The Federal Government has introduced a new design rule in order to, as it claims, make electric vehicles safer.

With pedestrians set to increasingly be around quieter battery electric cars, trucks and buses, the Acoustic Vehicle Alerting Systems (AVAS) is a safety alert or sound, emitted when an electric vehicle is travelling at low speeds in car parks, intersections, and driveways.

Quiet vehicles such as electric, hybrid and hydrogen fuel cell vehicles travelling at low speeds are harder for pedestrians to hear compared to noisier vehicles with conventional petrol or diesel engines.

This increases the risk of being involved in a collision, and this risk is greater for people who are blind or have poor vision who rely on sound to negotiate the road network independently.

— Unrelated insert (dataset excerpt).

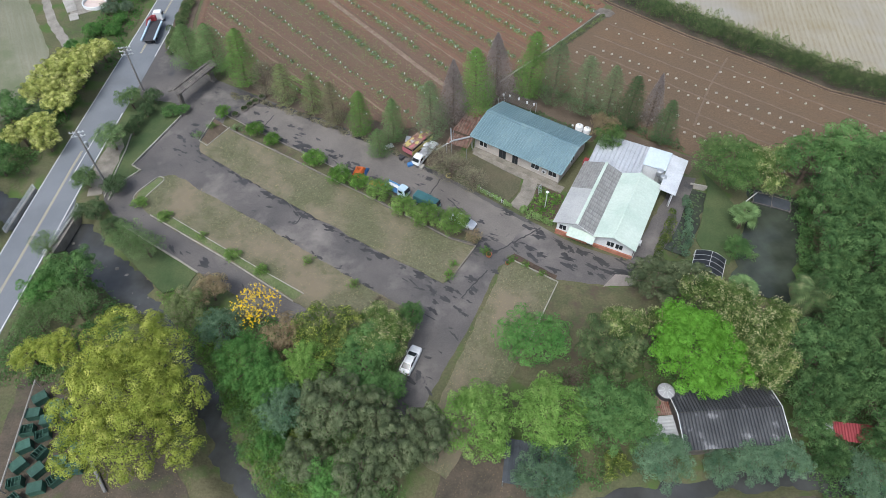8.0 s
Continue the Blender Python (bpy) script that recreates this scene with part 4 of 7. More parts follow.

The new Australian Design Rule (ADR) will require new electric, hybrid and hydrogen fuel cell cars, trucks and buses to be fitted with an AVAS from November 2025.

AVAS will make these vehicles easier to hear by emitting a sound when the vehicle is travelling at low speeds in car parks, intersections and driveways.

A vehicle fitted with an AVAS will not be any noisier than a conventional petrol or diesel vehicle.

“I’m thrilled the Albanese Labor Government is now mandating this vital safety technology to Australian vehicles, as part of our transition to low and zero emission vehicles,” said Carol Brown, Assistant Minister for Infrastructure and Transport.

“AVAS technology is already mandated in the European Union, United Kingdom, Japan, Korea and the United States. This is our opportunity to catch up with the developed world.

“This technology will go a long way to preventing pedestrian crashes, especially for our most vulnerable.”

The Government consulted on a draft Impact Analysis proposing a mandate for AVAS for light vehicles and it was strongly supported by state and territory governments, the blind and low-vision community, and vehicle manufacturers.

The new ADR is expected to avoid around 68 fatalities, 2,675 serious injuries and 2,962 minor injuries by 2060 and is estimated it will save the Australian community $208 million.

Infrastructure, Transport, Regional Development and Local Government Minister Catherine King said it was another example of the Government’s commitment to road safety.

“As more and more Australians choose to drive EVs we are committed to ensuring that they are safe for both driver and others using the road,” she said.

“This is a significant win for those the blind and low-vision community who have long been advocating for alert systems like this to be introduced in Australia.”

Vision Australia has been calling for AVAS to be introduced in Australia since 2018.

Manager of Government Relations and Advocacy for Vision Australia Chris Edwards said pedestrians who are blind or have low vision will be able to navigate public spaces with more confidence.

“All pedestrians should have the right to feel safe and confident when navigating public spaces and today’s announcement is a significant step towards protecting that for people who are blind or have low vision. There is no doubt that this is an announcement that will save lives,” said Edwards.